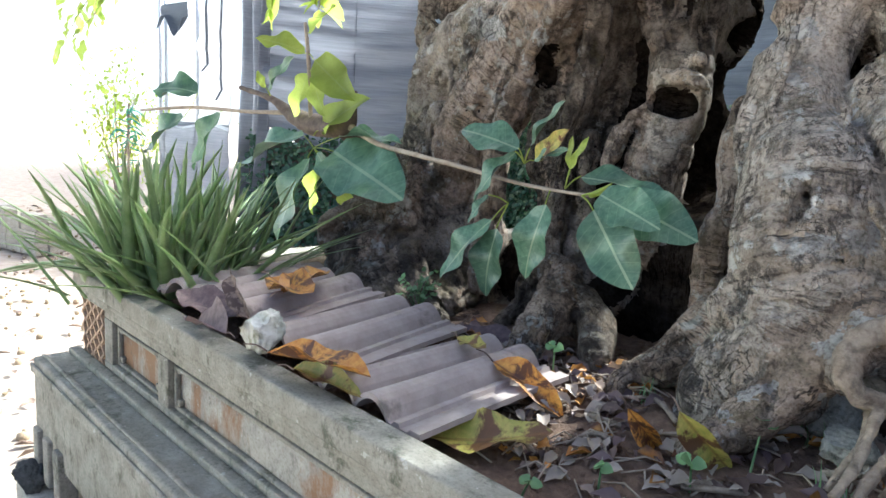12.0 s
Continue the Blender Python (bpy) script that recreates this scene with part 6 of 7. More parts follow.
left_crown((-1.405, 2.3, 1.992), (-1.309, 2.4, 2.154), (0.18, 0.2, 0.12), 10, LEAF_LIT, .15, 408)
left_crown((-2.681, 1.9, 2.894), (-2.623, 2.0, 3.115), (0.22, 0.2, 0.14), 8, LEAF_LIT, .15, 409)
left_crown((-2.344, 1.9, 1.886), (-2.302, 2.0, 2.047), (0.16, 0.2, 0.16), 8, LEAF_LIT, .15, 410)
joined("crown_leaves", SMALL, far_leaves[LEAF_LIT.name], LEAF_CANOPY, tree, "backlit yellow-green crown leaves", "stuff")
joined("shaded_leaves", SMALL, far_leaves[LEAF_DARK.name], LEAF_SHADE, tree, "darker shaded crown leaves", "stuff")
# leaves in the gaps between the stems
for st, c, r, n, sd in (((-0.343, 2.600, 2.778), (-0.566, 2.600, 2.889), (.2, .2, .22), 9, 61), ((0.358, 2.500, 2.614), (0.278, 2.500, 2.656), (.09, .2, .22), 7, 62), ((-0.751, 2.500, 2.372), (-0.831, 2.500, 2.456), (.1, .1, .1), 3, 63)):
    sprays(tree, st, ball_ends(lc, c, r, n), LEAF_LIT, .105, sd, 6, droop=.3)
# hanging left tip in front of the bright yard
sprays(tree, (-3.088, 1.900, 2.421), [(-3.863, 1.800, 2.158), (-4.437, 1.800, 1.840), (-4.125, 1.750, 1.643), (-3.548, 1.800, 2.210), (-2.888, 1.850, 2.099), (-2.458, 1.900, 1.999), (-4.793, 1.800, 2.275), (-4.372, 1.800, 1.730), (-3.925, 1.800, 1.806), (-4.584, 1.800, 1.562), (-4.162, 1.820, 1.625)], LEAF_LIT, .125, 64, 8, droop=.8)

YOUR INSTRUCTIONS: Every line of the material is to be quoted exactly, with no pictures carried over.

SOLUTION TO THE EXERCISE:
12.0 s
Continue the Blender Python (bpy) script that recreates this scene with part 6 of 7. More parts follow.
left_crown((-1.405, 2.3, 1.992), (-1.309, 2.4, 2.154), (0.18, 0.2, 0.12), 10, LEAF_LIT, .15, 408)
left_crown((-2.681, 1.9, 2.894), (-2.623, 2.0, 3.115), (0.22, 0.2, 0.14), 8, LEAF_LIT, .15, 409)
left_crown((-2.344, 1.9, 1.886), (-2.302, 2.0, 2.047), (0.16, 0.2, 0.16), 8, LEAF_LIT, .15, 410)
joined("crown_leaves", SMALL, far_leaves[LEAF_LIT.name], LEAF_CANOPY, tree, "backlit yellow-green crown leaves", "stuff")
joined("shaded_leaves", SMALL, far_leaves[LEAF_DARK.name], LEAF_SHADE, tree, "darker shaded crown leaves", "stuff")
# leaves in the gaps between the stems
for st, c, r, n, sd in (((-0.343, 2.600, 2.778), (-0.566, 2.600, 2.889), (.2, .2, .22), 9, 61), ((0.358, 2.500, 2.614), (0.278, 2.500, 2.656), (.09, .2, .22), 7, 62), ((-0.751, 2.500, 2.372), (-0.831, 2.500, 2.456), (.1, .1, .1), 3, 63)):
    sprays(tree, st, ball_ends(lc, c, r, n), LEAF_LIT, .105, sd, 6, droop=.3)
# hanging left tip in front of the bright yard
sprays(tree, (-3.088, 1.900, 2.421), [(-3.863, 1.800, 2.158), (-4.437, 1.800, 1.840), (-4.125, 1.750, 1.643), (-3.548, 1.800, 2.210), (-2.888, 1.850, 2.099), (-2.458, 1.900, 1.999), (-4.793, 1.800, 2.275), (-4.372, 1.800, 1.730), (-3.925, 1.800, 1.806), (-4.584, 1.800, 1.562), (-4.162, 1.820, 1.625)], LEAF_LIT, .125, 64, 8, droop=.8)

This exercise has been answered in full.